This is part one of a two-part episode. Tune in next week for part 2 with the wonderful Mary C. Curtis.
Mary C. Curtis, a columnist at Roll Call, is an award-winning journalist and educator based in Charlotte, N.C., and Washington, D.C. She has contributed to NBC News, NPR, The Washington Post, The Root, ESPN’s The Undefeated, and talks politics on WCCB-TV and NPR-affiliate WFAE in Charlotte. Curtis has worked at The New York Times, the Charlotte Observer, the Baltimore Sun, and the Associated Press, and was a national correspondent for AOL’s Politics Daily.
Curtis is a Senior Leader with The OpEd Project, at Yale University, Cornell University, and the Ford Foundation, and at the Aspen New Voices Fellowship in Johannesburg, South Africa. She was a Nieman Fellow at Harvard University and a Kiplinger Fellow, in social media, at Ohio State.
Mary was chosen to be included in The HistoryMakers, the single largest archival collection of its kind in the world designed to promote and celebrate the successes and to document movements, events, and organizations that are important to the African American community and to American society; it is available digitally and permanently archived in the Library of Congress.

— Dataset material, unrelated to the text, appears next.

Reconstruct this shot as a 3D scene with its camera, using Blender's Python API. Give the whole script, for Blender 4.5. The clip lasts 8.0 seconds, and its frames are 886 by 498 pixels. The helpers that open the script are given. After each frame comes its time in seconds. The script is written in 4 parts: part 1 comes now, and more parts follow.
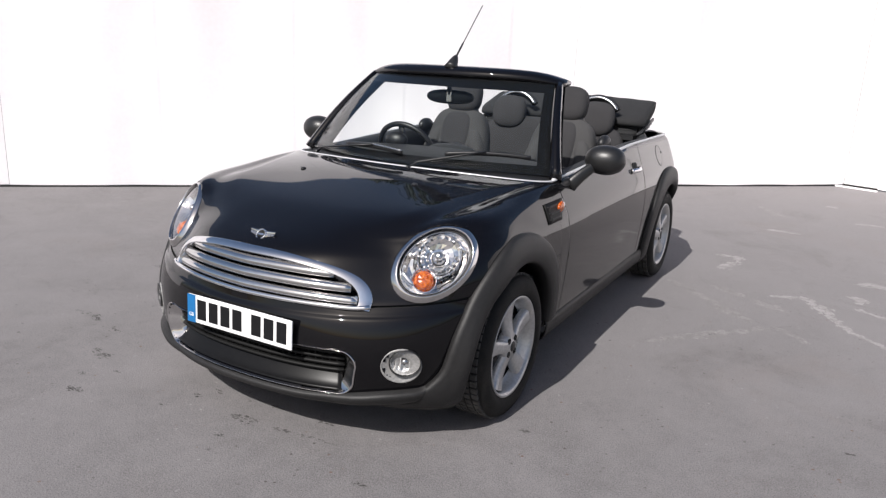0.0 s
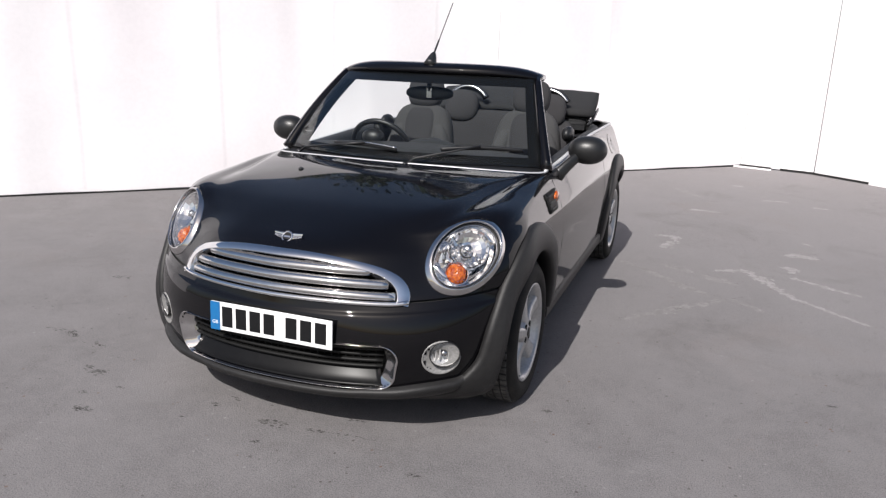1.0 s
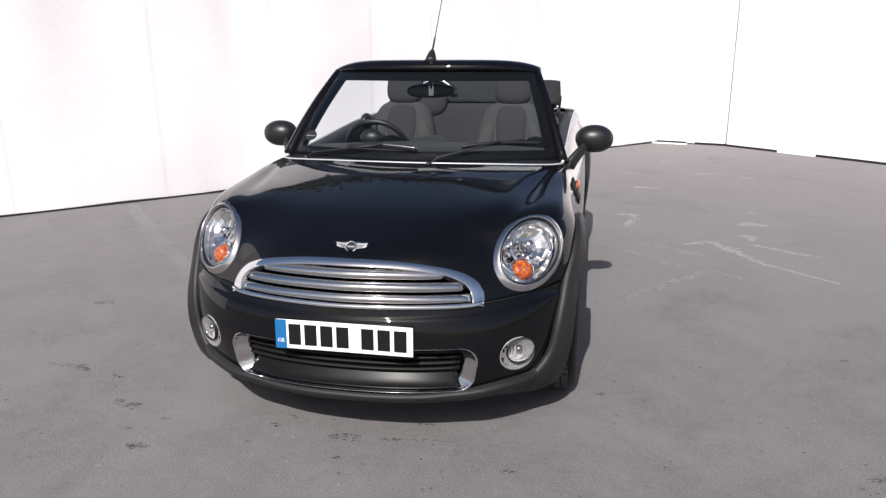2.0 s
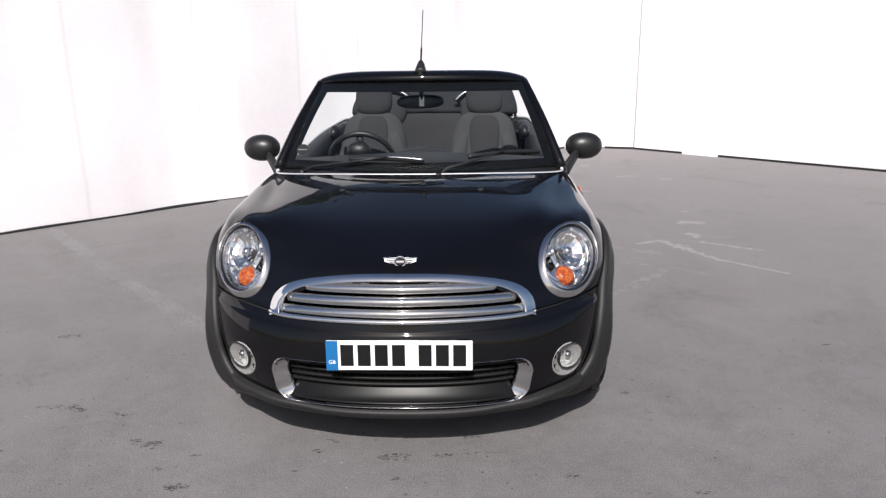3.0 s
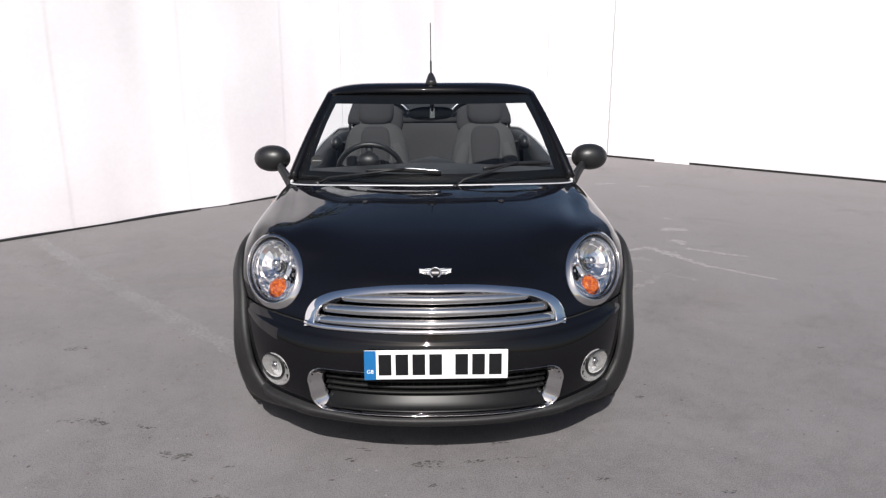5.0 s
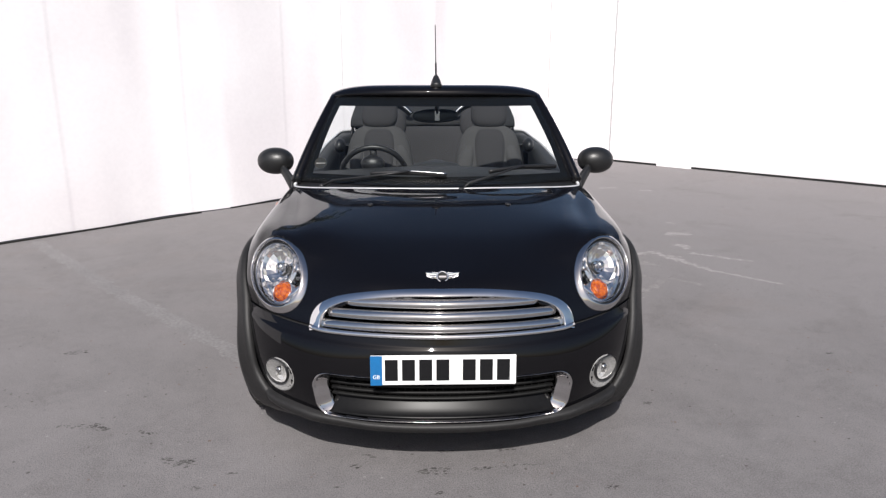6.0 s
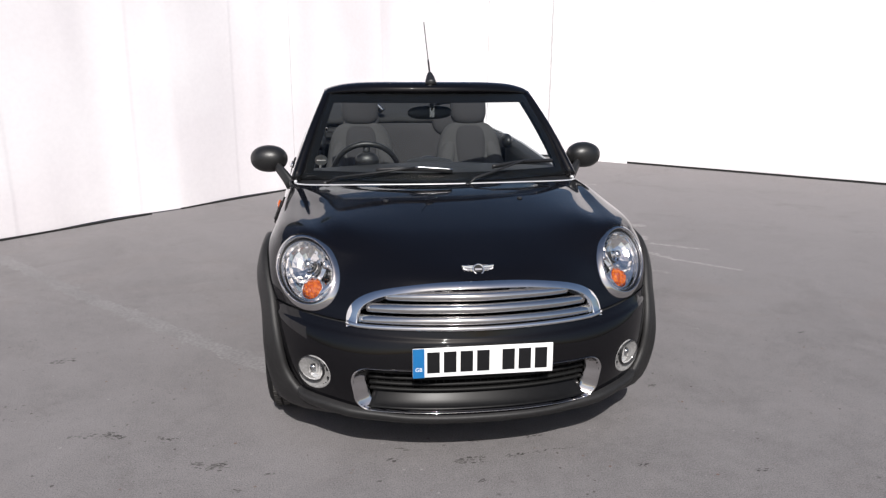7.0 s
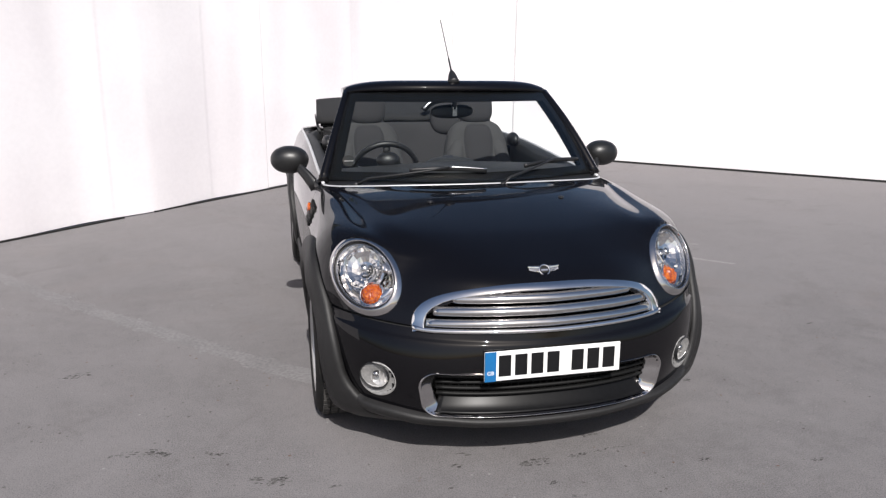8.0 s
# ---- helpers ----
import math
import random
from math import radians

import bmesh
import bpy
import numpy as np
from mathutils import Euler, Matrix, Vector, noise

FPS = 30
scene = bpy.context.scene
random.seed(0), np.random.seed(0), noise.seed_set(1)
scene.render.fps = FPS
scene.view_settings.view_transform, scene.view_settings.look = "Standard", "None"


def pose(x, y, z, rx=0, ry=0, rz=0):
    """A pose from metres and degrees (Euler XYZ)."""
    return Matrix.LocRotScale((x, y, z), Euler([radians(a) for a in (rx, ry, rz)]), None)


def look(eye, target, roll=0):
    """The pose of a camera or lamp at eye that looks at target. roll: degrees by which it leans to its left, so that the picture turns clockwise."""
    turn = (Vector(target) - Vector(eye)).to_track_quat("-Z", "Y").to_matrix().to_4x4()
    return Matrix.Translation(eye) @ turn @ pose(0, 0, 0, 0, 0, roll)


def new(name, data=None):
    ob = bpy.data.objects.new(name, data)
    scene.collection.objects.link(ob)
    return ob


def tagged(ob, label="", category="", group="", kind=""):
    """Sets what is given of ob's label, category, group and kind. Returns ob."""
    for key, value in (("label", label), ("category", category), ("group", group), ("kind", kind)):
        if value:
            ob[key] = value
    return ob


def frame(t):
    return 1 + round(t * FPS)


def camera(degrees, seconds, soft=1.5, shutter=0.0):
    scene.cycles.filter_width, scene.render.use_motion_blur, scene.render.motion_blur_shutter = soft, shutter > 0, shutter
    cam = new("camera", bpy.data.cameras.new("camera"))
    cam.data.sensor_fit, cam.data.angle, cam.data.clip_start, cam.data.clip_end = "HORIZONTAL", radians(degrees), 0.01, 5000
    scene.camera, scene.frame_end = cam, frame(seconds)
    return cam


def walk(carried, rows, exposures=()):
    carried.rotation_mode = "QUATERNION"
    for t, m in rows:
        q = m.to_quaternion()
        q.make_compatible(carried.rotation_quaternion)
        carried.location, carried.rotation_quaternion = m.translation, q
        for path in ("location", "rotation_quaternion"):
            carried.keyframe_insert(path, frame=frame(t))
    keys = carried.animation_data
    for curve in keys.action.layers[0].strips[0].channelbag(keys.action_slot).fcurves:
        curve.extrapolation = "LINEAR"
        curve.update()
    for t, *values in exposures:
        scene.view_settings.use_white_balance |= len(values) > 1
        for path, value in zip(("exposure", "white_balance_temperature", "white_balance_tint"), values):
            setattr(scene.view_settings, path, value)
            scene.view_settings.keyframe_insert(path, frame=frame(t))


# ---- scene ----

Her honors include Clarion Awards from the Association for Women in Communications, awards from the National Headliners and the Society of Professional Journalists, three first-place awards from the National Association of Black Journalists, and the Thomas Wolfe Award for an examination of Confederate heritage groups. Curtis has contributed to several books, including an essay in “Love Her, Love Her Not: The Hillary Paradox.”